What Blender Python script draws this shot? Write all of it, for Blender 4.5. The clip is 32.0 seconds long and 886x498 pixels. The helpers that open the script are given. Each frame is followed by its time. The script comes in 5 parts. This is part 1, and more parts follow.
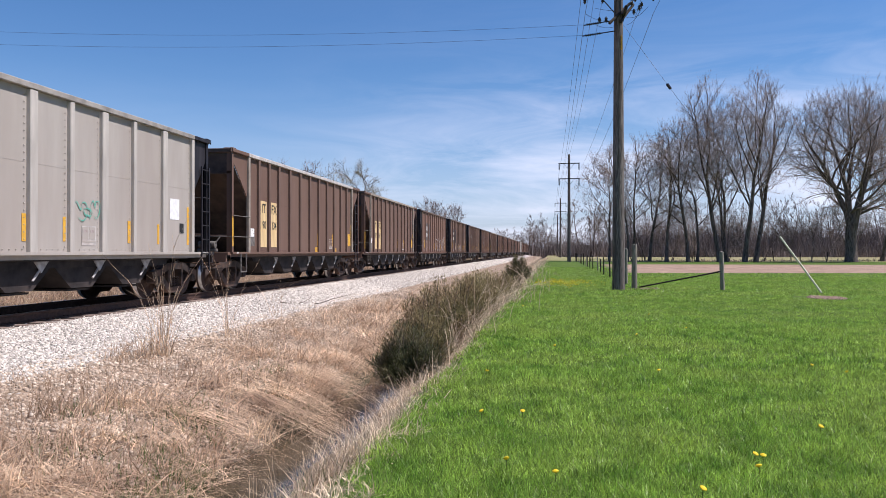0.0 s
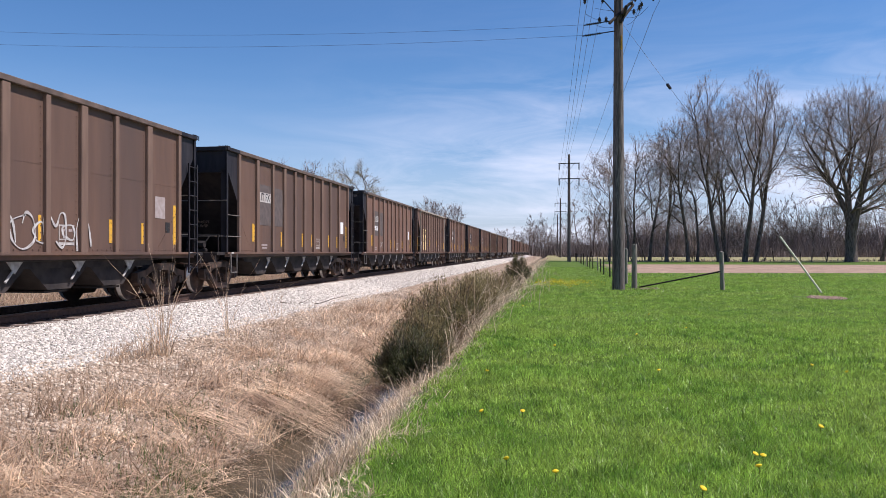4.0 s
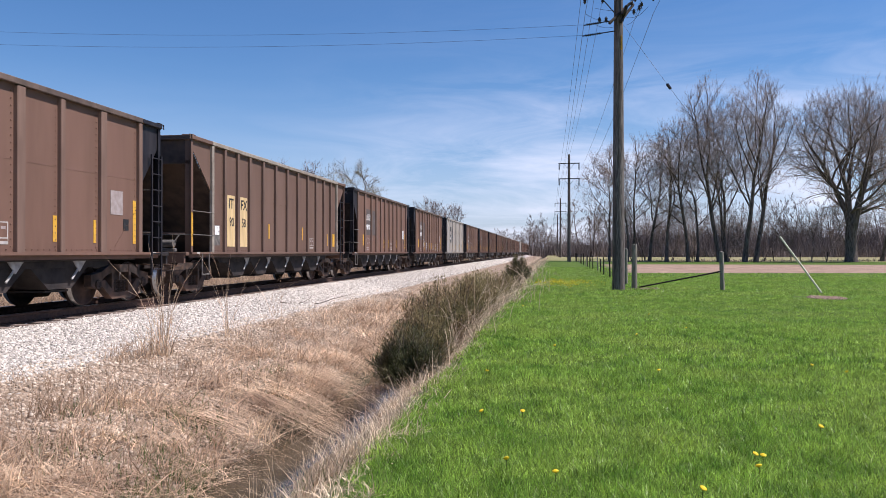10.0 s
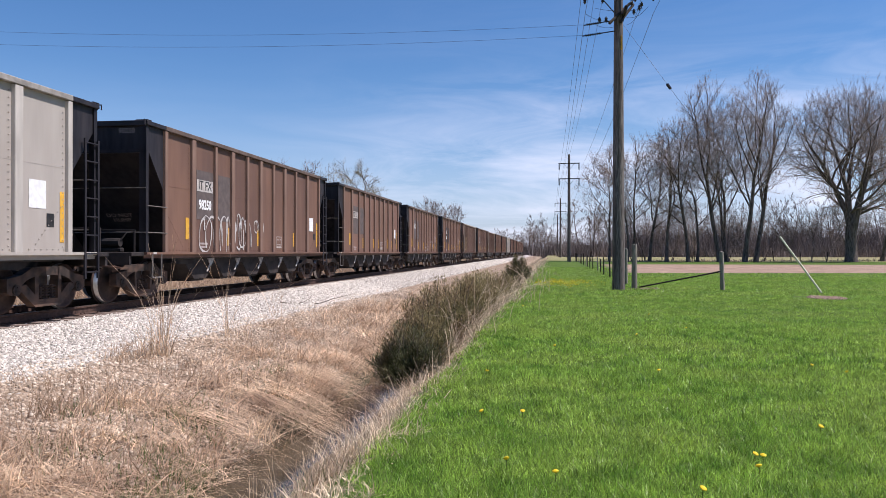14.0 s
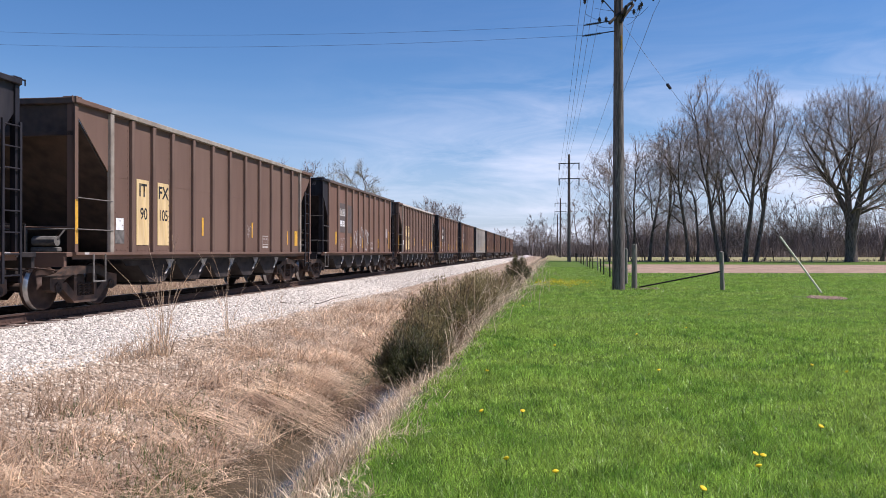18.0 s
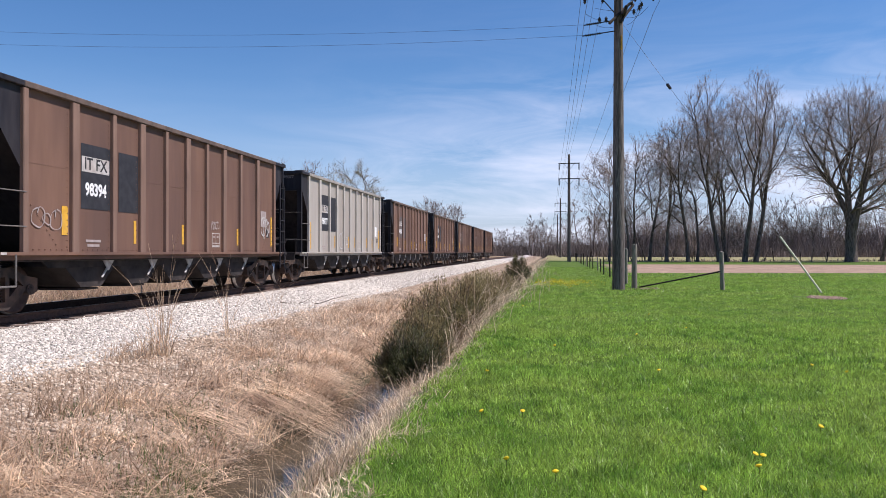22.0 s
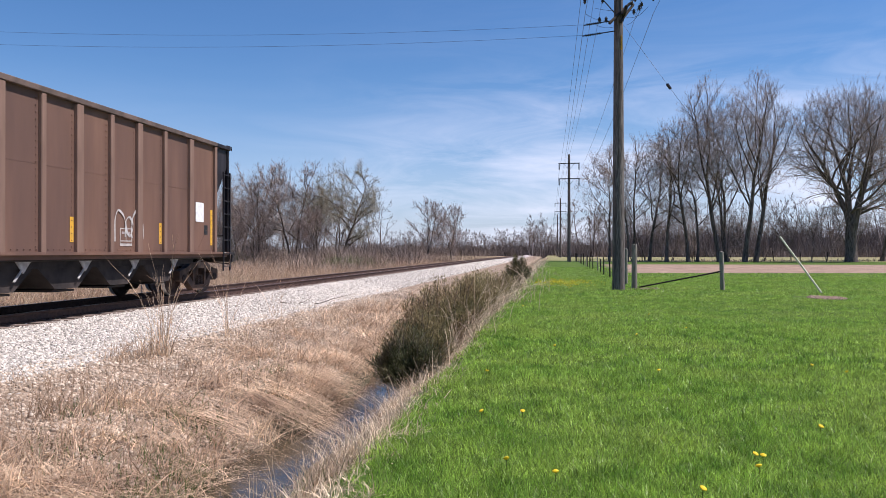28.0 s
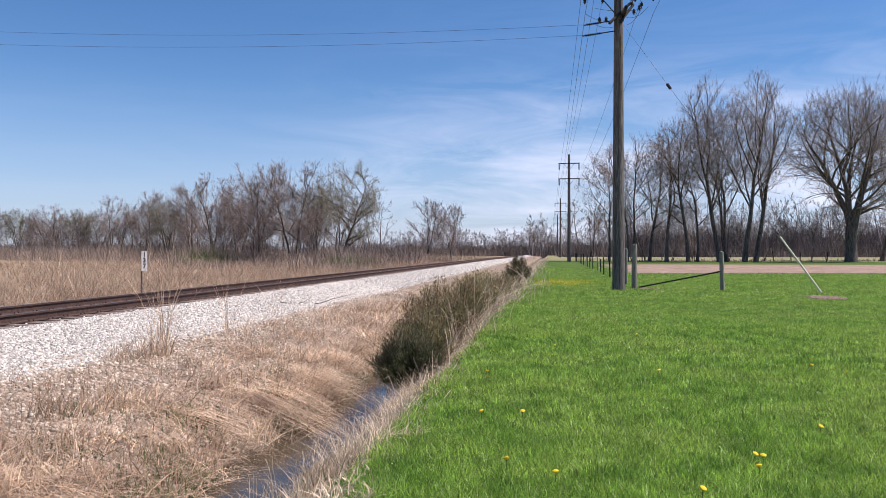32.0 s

* * *

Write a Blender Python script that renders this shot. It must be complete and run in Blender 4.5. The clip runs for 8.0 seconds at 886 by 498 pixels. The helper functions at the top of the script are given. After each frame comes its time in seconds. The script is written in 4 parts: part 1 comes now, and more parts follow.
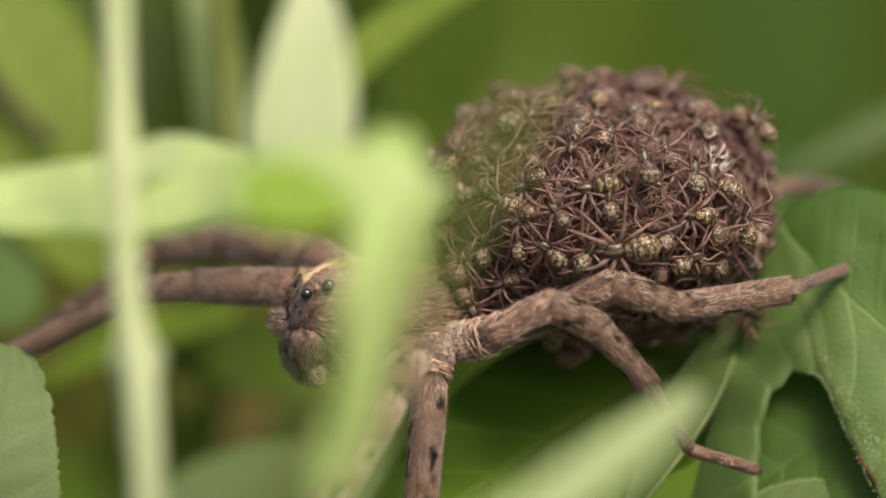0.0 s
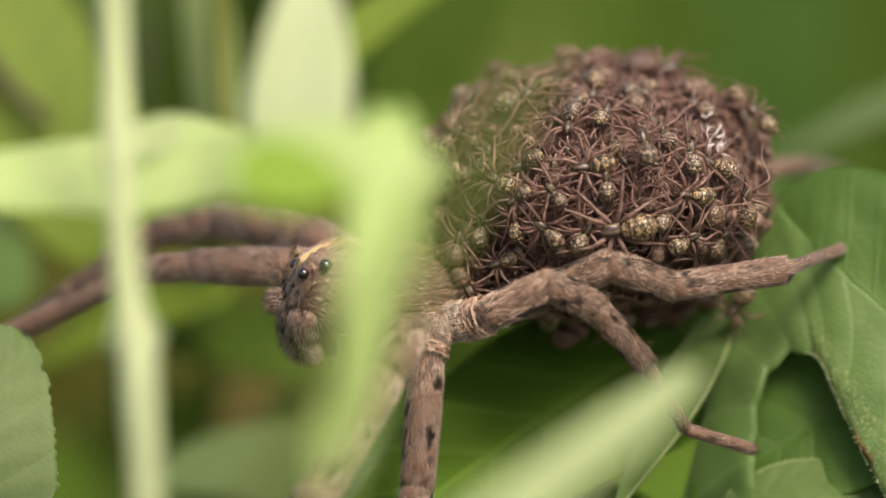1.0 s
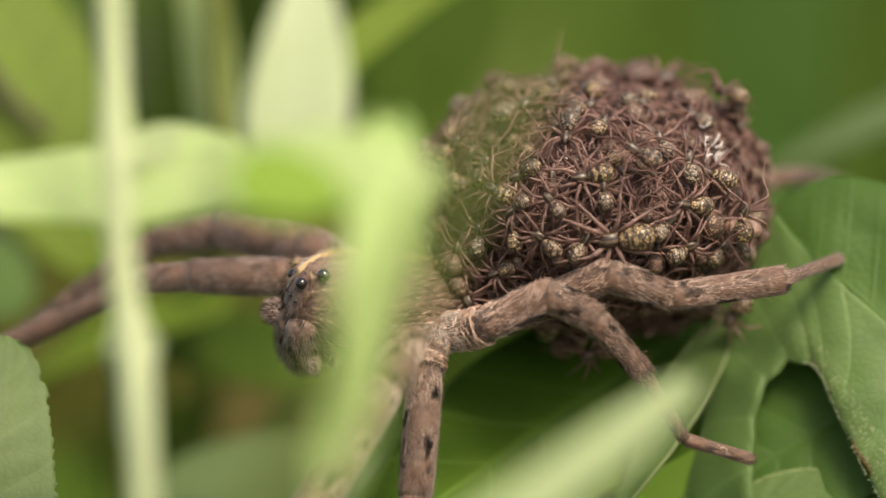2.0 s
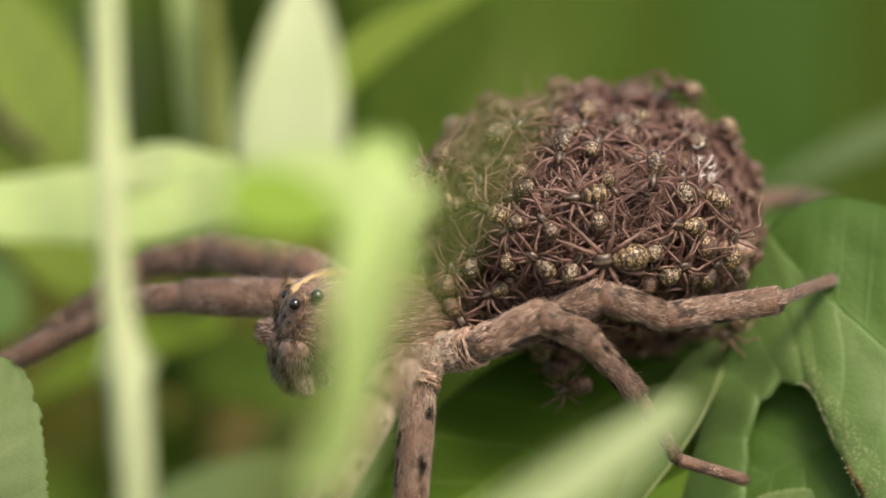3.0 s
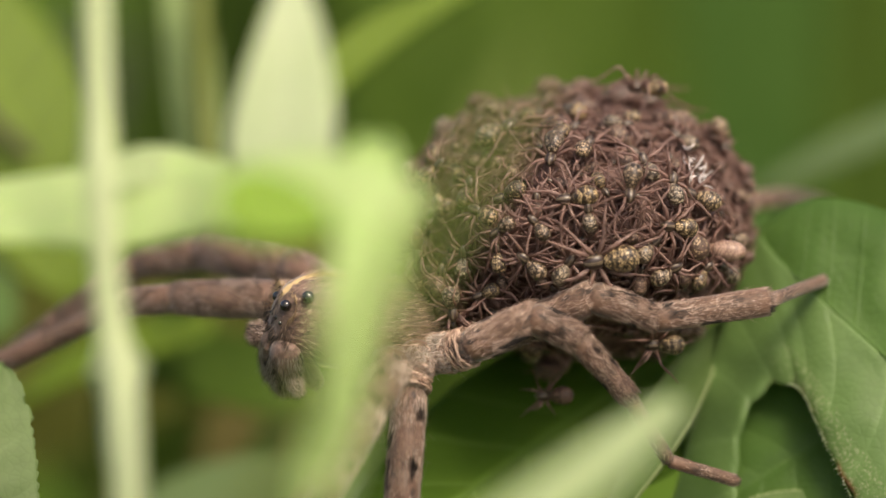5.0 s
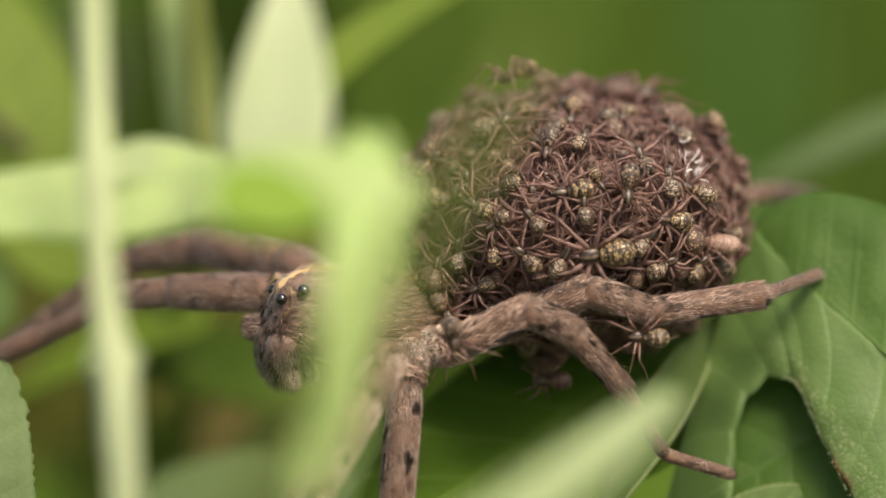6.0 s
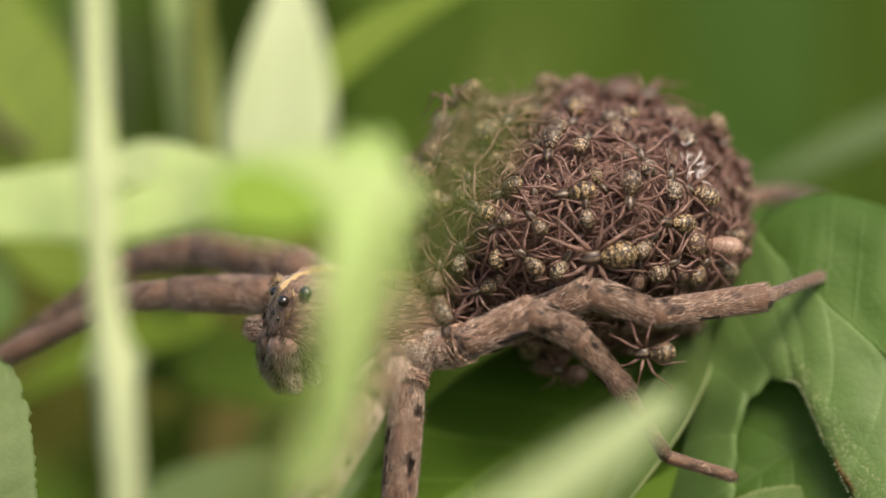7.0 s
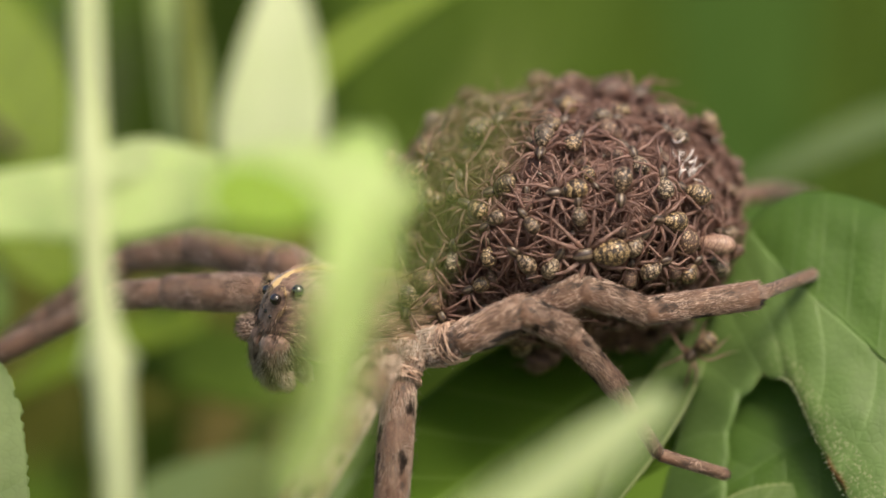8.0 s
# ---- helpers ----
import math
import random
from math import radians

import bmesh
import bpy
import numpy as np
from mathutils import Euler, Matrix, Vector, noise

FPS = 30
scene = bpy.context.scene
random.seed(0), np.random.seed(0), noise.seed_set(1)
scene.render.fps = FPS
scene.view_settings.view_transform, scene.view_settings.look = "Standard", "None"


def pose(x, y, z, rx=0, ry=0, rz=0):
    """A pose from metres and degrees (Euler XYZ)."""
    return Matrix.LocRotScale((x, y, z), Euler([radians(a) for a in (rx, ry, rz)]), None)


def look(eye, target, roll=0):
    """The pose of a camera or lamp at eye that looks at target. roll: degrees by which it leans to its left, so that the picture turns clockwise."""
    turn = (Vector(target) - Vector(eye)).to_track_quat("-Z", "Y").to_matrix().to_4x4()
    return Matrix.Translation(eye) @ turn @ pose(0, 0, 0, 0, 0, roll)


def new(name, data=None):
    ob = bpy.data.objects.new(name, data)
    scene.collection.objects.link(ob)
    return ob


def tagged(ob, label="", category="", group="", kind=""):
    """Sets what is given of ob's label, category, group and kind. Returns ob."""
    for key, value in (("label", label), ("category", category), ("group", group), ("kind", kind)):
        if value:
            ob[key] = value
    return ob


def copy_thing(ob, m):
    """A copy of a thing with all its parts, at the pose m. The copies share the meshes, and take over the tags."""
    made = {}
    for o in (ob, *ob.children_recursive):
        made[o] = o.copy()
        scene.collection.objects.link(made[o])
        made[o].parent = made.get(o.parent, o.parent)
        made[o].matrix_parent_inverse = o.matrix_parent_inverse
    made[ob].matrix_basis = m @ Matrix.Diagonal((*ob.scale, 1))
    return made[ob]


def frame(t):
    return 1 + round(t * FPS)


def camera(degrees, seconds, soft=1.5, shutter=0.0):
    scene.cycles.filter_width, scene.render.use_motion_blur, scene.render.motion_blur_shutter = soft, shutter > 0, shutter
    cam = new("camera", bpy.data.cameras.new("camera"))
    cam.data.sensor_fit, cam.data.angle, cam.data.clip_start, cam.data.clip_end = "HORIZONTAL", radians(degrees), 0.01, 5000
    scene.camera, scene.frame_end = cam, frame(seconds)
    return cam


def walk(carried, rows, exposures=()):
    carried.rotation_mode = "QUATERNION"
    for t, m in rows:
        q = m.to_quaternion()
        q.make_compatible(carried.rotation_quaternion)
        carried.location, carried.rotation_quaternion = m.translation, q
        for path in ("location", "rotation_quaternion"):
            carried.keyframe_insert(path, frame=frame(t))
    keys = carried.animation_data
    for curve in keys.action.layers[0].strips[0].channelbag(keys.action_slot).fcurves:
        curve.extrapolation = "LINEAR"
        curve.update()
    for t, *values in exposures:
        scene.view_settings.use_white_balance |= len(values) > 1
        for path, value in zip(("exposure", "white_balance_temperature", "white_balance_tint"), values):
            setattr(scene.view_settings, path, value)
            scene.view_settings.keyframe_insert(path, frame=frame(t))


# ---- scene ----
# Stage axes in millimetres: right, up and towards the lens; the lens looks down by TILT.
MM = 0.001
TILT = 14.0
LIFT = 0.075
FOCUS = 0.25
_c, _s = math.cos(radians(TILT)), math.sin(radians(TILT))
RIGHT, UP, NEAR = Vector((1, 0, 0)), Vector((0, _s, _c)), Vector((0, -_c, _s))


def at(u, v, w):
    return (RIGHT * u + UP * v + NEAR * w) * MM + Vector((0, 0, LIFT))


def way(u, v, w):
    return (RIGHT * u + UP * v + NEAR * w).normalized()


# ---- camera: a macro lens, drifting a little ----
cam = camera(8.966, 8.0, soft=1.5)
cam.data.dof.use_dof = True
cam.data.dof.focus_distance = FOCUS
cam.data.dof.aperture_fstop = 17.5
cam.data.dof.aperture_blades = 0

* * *

> [OBJECTIVE] Copy each line above where the string "radians" occurs.

> [OUTPUT FOR THIS TASK]
from math import radians
    return Matrix.LocRotScale((x, y, z), Euler([radians(a) for a in (rx, ry, rz)]), None)
    cam.data.sensor_fit, cam.data.angle, cam.data.clip_start, cam.data.clip_end = "HORIZONTAL", radians(degrees), 0.01, 5000
_c, _s = math.cos(radians(TILT)), math.sin(radians(TILT))